County’s historical records endangered by new demands
(Editor's Note: This is a Vindicator editorial that was published Thursday, Dec. 8., 2011)
The oil and gas rush in the Ma- honing Valley isn’t evident in the fields just yet, but in the county recorders’ offices, where hundreds of title searchers toil day in and day out identifying the current owners of mineral rights, the activity borders on chaos. However, no one in county government is complaining because the smell of money is in the air.
As the stories on the front page of Monday’s Vindicator revealed, the landmen, as they are called, are literally camped out in the courthouses. They’re going through property title books, some bound more than 150 years ago, to track down records for the oil and natural-gas industry. And therein lies the problem, at least in Mahoning County. Not all the researchers — some are employed directly by the drilling companies, while others are hired through subcontractors — are careful when going through documents that are brittle due to age.
As Stacey Adger, president of the Mahoning County Chapter of the Ohio Genealogical Society, sees it, the individuals handling the records don’t have the proper training and, therefore, do not follow commonsense rules, such as using pencils and not pens to take down information, turning the pages from the center of the edge rather than the corner, and not eating and drinking while conducting the searches.
Because county governments do not have the manpower or the money to oversee the landmen eight hours a day, they depend on the honor system, hoping that the public documents will be handled with care.
Given that the title searches have been going on for a year and will continue for the foreseeable future, commissioners in Mahoning, Trumbull and Columbiana counties need to think about how to handle the flood of residents and nonresidents in the courthouses. It isn’t only about the preservation of documents.
In Mahoning County, researchers have taken over the employees’ lunch room, prompting a sign urging them to keep the space clean.
But commissioners Anthony Traficanti, John McNally and Carol Rimedio-Righetti have decided to be even more accommodating. They are vacating the commissioners’ meeting room in the basement of the courthouse and will use a conference room in Oakhill Renaissance Place.
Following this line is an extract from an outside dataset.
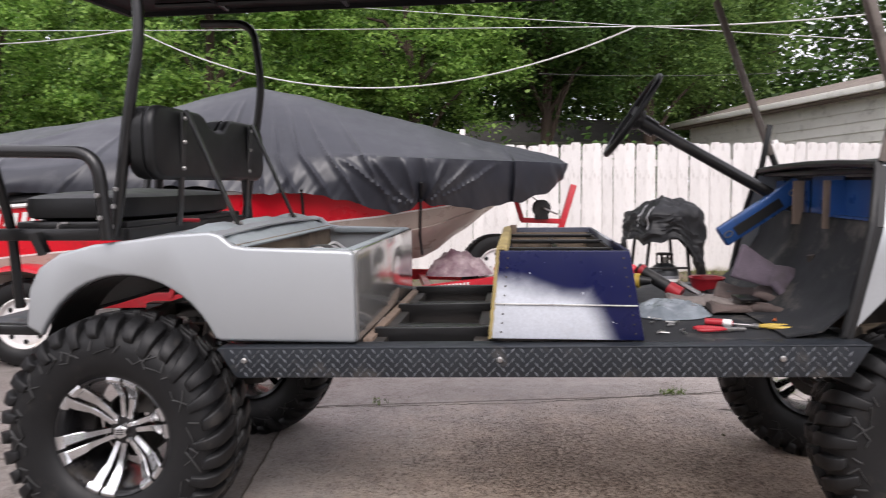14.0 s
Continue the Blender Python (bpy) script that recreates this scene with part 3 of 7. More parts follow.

The landmen will be housed in the old meeting room and will be provided work tables and chairs and additional electrical outlets. In other words, Traficanti, McNally and Rimedio-Righetti are bending over backwards to make the things easier.
Photocopies
What is Mahoning County getting in return? Ten cents a page fee for photocopies. In the first nine months of the year, the recorder’s office made $55,000. But the county can realize greater benefit if it follows Columbiana County’s lead and enters into an agreement with one of the drilling companies to digitize records from the recorder’s office.
Columbiana County commissioners have signed a contract with Oklahoma City-based Chesapeake Energy Corp. for $250,000, an investment that will benefit the leading gas and oil driller in this region and county government.
In Mahoning County, there are procedures in place to protect old records — they aren’t permitted to be copied — but as the oil and gas rush gets more intense, county governments in the area must ensure that public property is preserved and that taxpayers aren’t shortchanged.
The drilling companies stand to make a lot of money. They should carry their own weight.